Dom&Care Value dépasse l’analyse économique : c’est un véritable levier stratégique pour concevoir des politiques sociales efficaces, soutenir les familles et répondre aux défis du vieillissement et de la garde d’enfants. Il incarne pleinement le message de la Déclaration de Porto : les dépenses sociales ne sont pas un coût mais un investissement essentiel à la prospérité de l’UE.
Le Forum social de Porto 2025 a confirmé que l’avenir de l’Union dépend de l’équilibre entre compétitivité et justice sociale. Les défis du vieillissement, du soutien aux familles, de la numérisation et de la mobilité du travail ne peuvent être relevés sans placer la qualité de l’emploi au centre.
En participant activement à Porto, EFFE a réaffirmé son engagement à défendre les emplois atypiques, à promouvoir le care de longue durée et la garde d’enfants comme piliers d’une Europe inclusive, et à fournir aux décideurs des outils concrets comme Dom&Care Value pour démontrer que la dépense sociale est un investissement soutenable pour la prospérité de l’UE.

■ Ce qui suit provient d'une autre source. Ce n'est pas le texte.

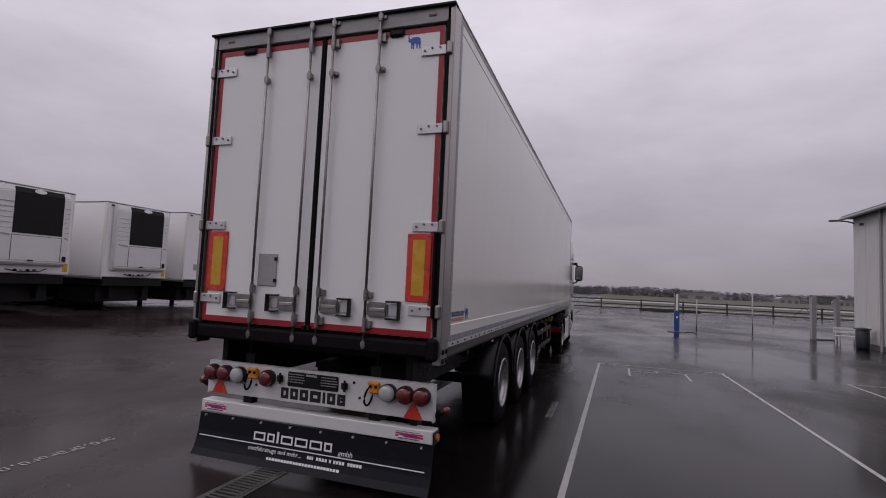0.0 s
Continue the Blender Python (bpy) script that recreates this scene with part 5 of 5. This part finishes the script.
# ---- yard furniture near the building ----
bp_ = thing("service_post", "blue and white service post on a base plate", "post")
bp_.matrix_basis = pose(4.55, 24.4, rise(24.4))
part("base_plate", box(-0.42, 0.42, -0.25, 0.25, 0, 0.04, 0.01), M_DARKGREY, bp_)
part("lower_column", box(-0.12, 0.12, -0.10, 0.10, 0.04, 1.05, 0.015), M_BLUEPAINT, bp_, "blue lower column")
part("upper_column", box(-0.10, 0.10, -0.09, 0.09, 1.05, 2.0, 0.015), M_DARKGREY, bp_)
part("front_panel", box(-0.055, 0.055, -0.105, -0.088, 1.1, 1.94, 0.006), M_WHITE_PRINT, bp_, "pale front panel")
part("top_cap", box(-0.17, 0.17, -0.13, 0.13, 2.0, 2.04, 0.01), M_DARKGREY, bp_)
part("badge", box(-0.04, 0.04, -0.108, -0.099, 0.70, 0.80, 0.004), M_WHITE_PRINT, bp_)
for x, y, h in ((5.5, 24.6, 1.72), (7.96, 24.5, 2.08)):
    sp = thing("marker_pole", "thin grey steel marker pole", "pole", "thin marker poles")
    sp.matrix_basis = pose(x, y, rise(y))
    part("pole", rod((0, 0, 0), (0, 0, h), 0.03, 10), M_MIDGREY, sp, "", True)
    part("foot", lathe([(0.10, 0), (0.10, 0.015), (0.04, 0.03), (0.03, 0.06)], (0, 0, 0), "z", 14), M_DARKGREY, sp)
part_rope = thing("ground_cable", "black cable lying between poles", "cable")
part_rope.matrix_basis = pose(4.55, 24.4, rise(24.4))
part("cable", tube([(0, -0.1, 0.015), (0.5, 0.1, 0.015), (0.95, 0.2, 0.015)], 0.015), M_RUBBER, part_rope)
gt = thing("goal_frame", "grey steel portal frame beside the building", "frame")
gt.matrix_basis = pose(10.84, 25.6, rise(25.6), 0, 0, 25) @ Matrix.Diagonal((1.25, 1, 1.12, 1))
for x in (0.0, 1.05):
    part("post", box(x - 0.10, x + 0.10, -0.08, 0.08, 0, 1.92, 0.01), M_MIDGREY, gt)
part("crossbar", box(-0.10, 1.15, -0.06, 0.06, 1.84, 1.94, 0.01), M_DARKGREY, gt)
part("threshold", box(-0.10, 1.15, -0.06, 0.06, 0, 0.05, 0.01), M_DARKGREY, gt)
bn = thing("garden_bench", "white slatted bench against the wall", "bench")
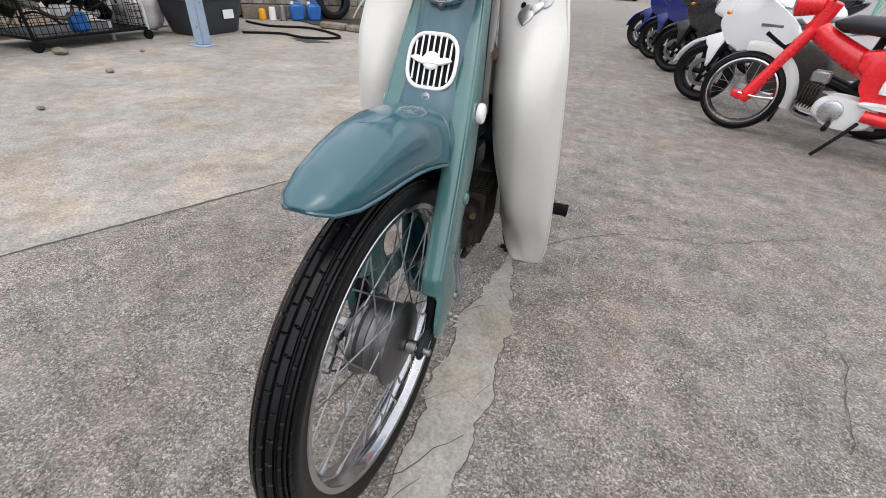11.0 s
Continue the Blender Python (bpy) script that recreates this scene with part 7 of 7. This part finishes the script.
# red moped: its own +y points forward, front axle at y = 0
front, rear = Vector((-1.15, -2.87)), Vector((-2.04, -2.43))
mo = thing("red_moped", "red and white step-through moped on its side stand", "moped", at=(*front, 0))
mo.rotation_euler = (0, 0, heading_of(front - rear))
MB, MR = (front - rear).length, 0.238
spoked_wheel(mo, 0.0, MR)
spoked_wheel(mo, -MB, MR)
for s in (-1, 1):
    bm = bmesh.new()
    tube(bm, crom([(s * 0.055, -0.03, 0.2), (s * 0.056, -0.06, 0.27), (s * 0.05, -0.13, 0.42), (s * 0.04, -0.22, 0.62)], 4), [0.032, 0.034, 0.036, 0.036, 0.034, 0.033, 0.032, 0.031, 0.03, 0.03, 0.029, 0.028, 0.026], 10)
    part("fork_leg", bm, MOPEDR, mo)
    bm = bmesh.new()
    box(bm, (s * 0.06, -0.01, MR - 0.01), (0.03, 0.1, 0.05), 0.014, None, 2)
    part("leading_link", bm, MOPEDR, mo)
    wire("link_arm", CHROME, mo, [(s * 0.075, 0.0, MR), (s * 0.08, -0.1, MR - 0.005), (s * 0.06, -0.19, MR)], 0.008)
    bm = bmesh.new()
    tube(bm, [(s * 0.08, -0.62, 0.24), (s * 0.085, -0.83, 0.225), (s * 0.085, -MB, MR)], [0.034, 0.03, 0.034], 10)
    part("swingarm", bm, MOPEDR, mo)
    shock = wire("shock", CHROME, mo, [(s * 0.1, -MB - 0.01, MR + 0.02), (s * 0.1, -MB + 0.012, 0.46)], 0.016, 0, 12)
    wire("shock_cover", MOPEDR, shock, [(s * 0.1, -MB + 0.01, 0.43), (s * 0.1, -MB + 0.025, 0.61)], 0.024, 0, 14, "red shock absorber cover")
    wire("grip", BLACKR, mo, [(s * 0.2, -0.31, 0.8), (s * 0.31, -0.35, 0.79)], 0.016, 0)
    wire("handlebar", CHROME, mo, [(0, -0.25, 0.76), (s * 0.1, -0.27, 0.78), (s * 0.22, -0.31, 0.8)], 0.011)
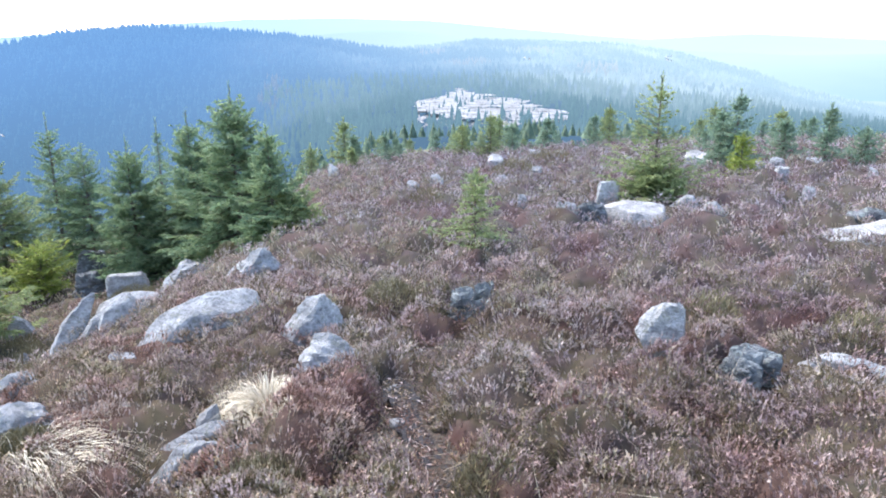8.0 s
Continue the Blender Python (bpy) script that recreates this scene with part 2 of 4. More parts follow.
def blades(base, direction, length, width, roll, fat=0.5):
    """Slim two-triangle leaves, one island each; the lower triangle comes first in each pair."""
    n = len(base)
    d = unit(direction)
    helper = np.where(np.abs(d[:, 2:3]) < 0.9, np.array([[0, 0, 1.0]]), np.array([[1.0, 0, 0]]))
    a = unit(np.cross(d, helper))
    b = np.cross(d, a)
    side = a * np.cos(roll)[:, None] + b * np.sin(roll)[:, None]
    lift = a * -np.sin(roll)[:, None] + b * np.cos(roll)[:, None]
    length, width = np.broadcast_to(length, (n,))[:, None], np.broadcast_to(width, (n,))[:, None]
    v = np.empty((n, 4, 3))
    v[:, 0] = base
    mid = base + d * length * fat + lift * width * 0.25
    v[:, 1] = mid - side * width * 0.5
    v[:, 2] = mid + side * width * 0.5
    v[:, 3] = base + d * length
    tri = np.array([[0, 2, 1], [1, 2, 3]])
    f = tri[None] + (np.arange(n) * 4)[:, None, None]
    return v.reshape(-1, 3), f.reshape(-1, 3)


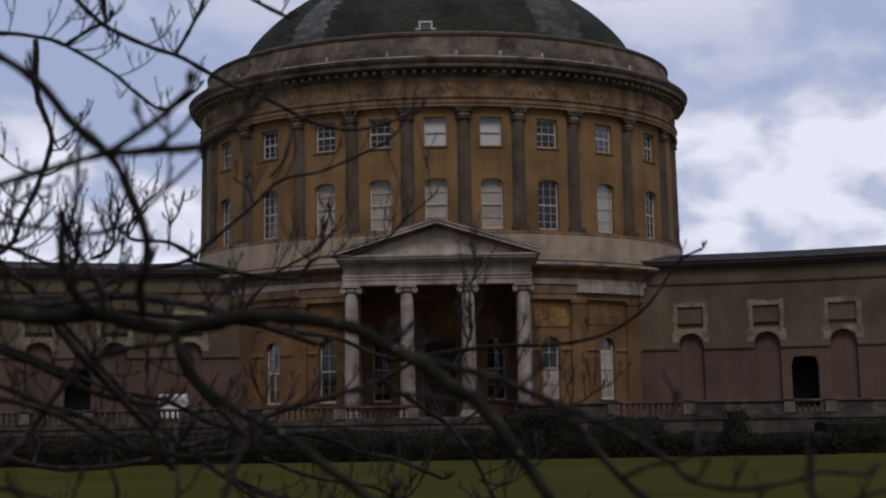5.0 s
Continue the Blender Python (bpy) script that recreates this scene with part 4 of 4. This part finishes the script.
bough([(0.039, 5.200, 0.384), (0.042, 5.200, 0.545), (0.078, 5.200, 0.625)], 0.0100, 0.0042, 7, 0.24)
bough([(-0.091, 5.200, 0.157), (0.026, 5.200, 0.315), (0.040, 5.200, 0.453)], 0.0100, 0.0042, 9, 0.24)
bough([(-0.002, 5.200, -0.003), (0.136, 5.200, 0.108), (0.254, 5.200, 0.289)], 0.0100, 0.0042, 7, 0.24)
bough([(0.062, 5.200, -0.230), (0.175, 5.200, -0.243), (0.335, 5.200, -0.144)], 0.0080, 0.0042, 6, 0.24)
bough([(0.113, 5.200, 0.086), (0.408, 5.200, 0.058), (0.551, 5.200, 0.124)], 0.0100, 0.0042, 9, 0.24)
bough([(-3.100, 3.900, 1.450), (-2.220, 4.285, 2.019), (-1.878, 4.292, 1.899), (-1.686, 4.400, 1.780), (-1.580, 4.460, 1.714), (-1.448, 4.520, 1.624), (-1.313, 4.580, 1.487), (-1.157, 4.640, 1.415), (-1.041, 4.700, 1.386), (-0.878, 4.760, 1.299), (-0.713, 4.820, 1.237), (-0.544, 4.880, 1.158), (-0.372, 4.940, 1.151), (-0.150, 5.000, 1.232)], 0.0136, 0.0077, 16, 0.24)
bough([(-3.100, 3.900, 1.050), (-2.357, 4.517, 1.458), (-1.975, 4.509, 1.460), (-1.742, 4.600, 1.463), (-1.573, 4.667, 1.464), (-1.484, 4.733, 1.445), (-1.348, 4.800, 1.375), (-1.252, 4.867, 1.300), (-1.155, 4.933, 1.242), (-1.047, 5.000, 1.331)], 0.0107, 0.0077, 14, 0.24)
bough([(-1.478, 4.700, 1.435), (-1.390, 4.700, 1.500), (-1.321, 4.700, 1.526)], 0.0109, 0.0073, 6, 0.24)
bough([(-1.362, 4.600, 1.807), (-1.314, 4.600, 1.649), (-1.297, 4.600, 1.489)], 0.0107, 0.0071, 10, 0.24)
bough([(-3.100, 3.900, 1.850), (-1.723, 4.230, 2.177), (-1.405, 4.265, 2.051), (-1.238, 4.400, 1.924), (-1.114, 4.500, 1.830), (-0.962, 4.600, 1.686), (-0.808, 4.700, 1.628), (-0.647, 4.800, 1.562)], 0.0136, 0.0093, 14, 0.24)
bough([(-1.085, 4.800, 1.420), (-1.000, 4.800, 1.574), (-0.937, 4.800, 1.747)], 0.0093, 0.0074, 10, 0.24)
bough([(-1.180, 5.150, 0.711), (-1.175, 5.150, 0.815), (-1.199, 5.150, 0.920)], 0.0052, 0.0036, 3, 0.10)
bough([(-1.175, 5.150, 0.815), (-1.139, 5.150, 0.866), (-1.120, 5.150, 0.930)], 0.0052, 0.0036, 3, 0.10)
bough([(-1.581, 5.150, 0.633), (-1.582, 5.150, 0.730), (-1.613, 5.150, 0.828)], 0.0052, 0.0036, 3, 0.10)
bough([(-1.582, 5.150, 0.726), (-1.548, 5.150, 0.776), (-1.544, 5.150, 0.822)], 0.0052, 0.0036, 3, 0.10)
bough([(-1.662, 5.150, 1.132), (-1.609, 5.150, 1.150), (-1.548, 5.150, 1.261)], 0.0052, 0.0036, 3, 0.10)
bough([(-1.701, 5.150, 1.023), (-1.608, 5.150, 1.068), (-1.551, 5.150, 1.177)], 0.0052, 0.0036, 3, 0.10)
bough([(-1.455, 5.150, 0.682), (-1.433, 5.150, 0.769), (-1.447, 5.150, 0.832)], 0.0052, 0.0036, 3, 0.10)
bough([(-1.399, 5.150, 0.815), (-1.383, 5.150, 0.884), (-1.411, 5.150, 0.954)], 0.0052, 0.0036, 3, 0.10)
bough([(-1.779, 5.150, 0.838), (-1.752, 5.150, 0.891), (-1.758, 5.150, 0.961)], 0.0052, 0.0036, 3, 0.10)
bough([(-1.345, 5.150, 0.768), (-1.304, 5.150, 0.836), (-1.268, 5.150, 0.882)], 0.0052, 0.0036, 3, 0.10)
bough([(-1.829, 5.150, 0.735), (-1.848, 5.150, 0.828), (-1.840, 5.150, 0.921)], 0.0052, 0.0036, 3, 0.10)
bough([(-0.766, 5.150, 1.005), (-0.719, 5.150, 1.062), (-0.691, 5.150, 1.132)], 0.0052, 0.0036, 3, 0.10)
bough([(-0.835, 5.150, 0.890), (-0.858, 5.150, 0.960), (-0.908, 5.150, 0.991)], 0.0052, 0.0036, 3, 0.10)
bough([(-0.584, 5.150, 0.689), (-0.549, 5.150, 0.757), (-0.513, 5.150, 0.895)], 0.0052, 0.0036, 3, 0.10)
bough([(-0.792, 5.150, 0.077), (-0.769, 5.150, 0.156), (-0.742, 5.150, 0.235)], 0.0052, 0.0036, 3, 0.10)
bough([(-0.792, 5.150, 0.100), (-0.826, 5.150, 0.168), (-0.842, 5.150, 0.225)], 0.0052, 0.0036, 3, 0.10)
bough([(-0.588, 5.150, 0.096), (-0.554, 5.150, 0.186), (-0.520, 5.150, 0.152)], 0.0052, 0.0036, 3, 0.10)
bough([(-0.299, 5.150, -0.311), (-0.232, 5.150, -0.279), (-0.197, 5.150, -0.213)], 0.0052, 0.0036, 3, 0.10)
bough([(0.105, 5.150, -0.273), (0.173, 5.150, -0.218), (0.185, 5.150, -0.174)], 0.0052, 0.0036, 3, 0.10)
bough([(-1.245, 3.900, 0.329), (-1.181, 3.950, 0.236), (-1.088, 4.000, 0.122), (-0.993, 4.050, 0.007), (-0.933, 4.100, -0.118)], 0.0151, 0.0111, 7, 0.24)
bough([(-3.100, 3.900, -0.200), (-1.924, 3.876, -0.516), (-1.612, 3.838, -0.335), (-1.451, 3.900, -0.155), (-1.347, 3.940, -0.039), (-1.258, 3.980, 0.098), (-1.165, 4.020, 0.204), (-1.052, 4.060, 0.248), (-0.935, 4.100, 0.267)], 0.0136, 0.0095, 7, 0.24)
bough([(-0.869, 3.900, 0.270), (-0.843, 3.967, 0.161), (-0.759, 4.033, 0.056), (-0.663, 4.100, -0.052)], 0.0136, 0.0111, 5, 0.24)
bough([(-3.100, 3.900, 0.400), (-2.100, 3.891, 0.430), (-1.707, 3.846, 0.412), (-1.463, 3.900, 0.393), (-1.285, 3.940, 0.380), (-1.139, 3.980, 0.399), (-0.989, 4.020, 0.400), (-0.855, 4.060, 0.380), (-0.772, 4.100, 0.360)], 0.0196, 0.0111, 9, 0.24)
bough([(-3.100, 3.900, 0.150), (-2.047, 3.845, 0.451), (-1.679, 3.822, 0.357), (-1.460, 3.900, 0.263), (-1.320, 3.950, 0.203), (-1.230, 4.000, 0.151), (-1.101, 4.050, 0.094), (-0.970, 4.100, 0.069)], 0.0151, 0.0111, 7, 0.24)
bough([(-3.100, 3.900, -0.150), (-2.070, 3.834, 0.191), (-1.688, 3.817, 0.145), (-1.457, 3.900, 0.100), (-1.318, 3.950, 0.073), (-1.192, 4.000, 0.010), (-1.064, 4.050, -0.062), (-0.879, 4.100, -0.093)], 0.0136, 0.0095, 7, 0.24)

Nous espérons désormais que les enjeux identifiés lors du Forum seront intégrés dans le Quality Jobs Act, annoncé par la présidente de la Commission européenne dans son discours sur l’état de l’Union. Cette initiative, qui vise à garantir des emplois de qualité et correctement rémunérés face à la hausse du coût de la vie et à la montée de la précarité, devra proposer des mesures ambitieuses pour renforcer le dialogue social, la négociation collective et la protection des travailleurs dans l’économie numérique et dans le cadre des transitions en cours.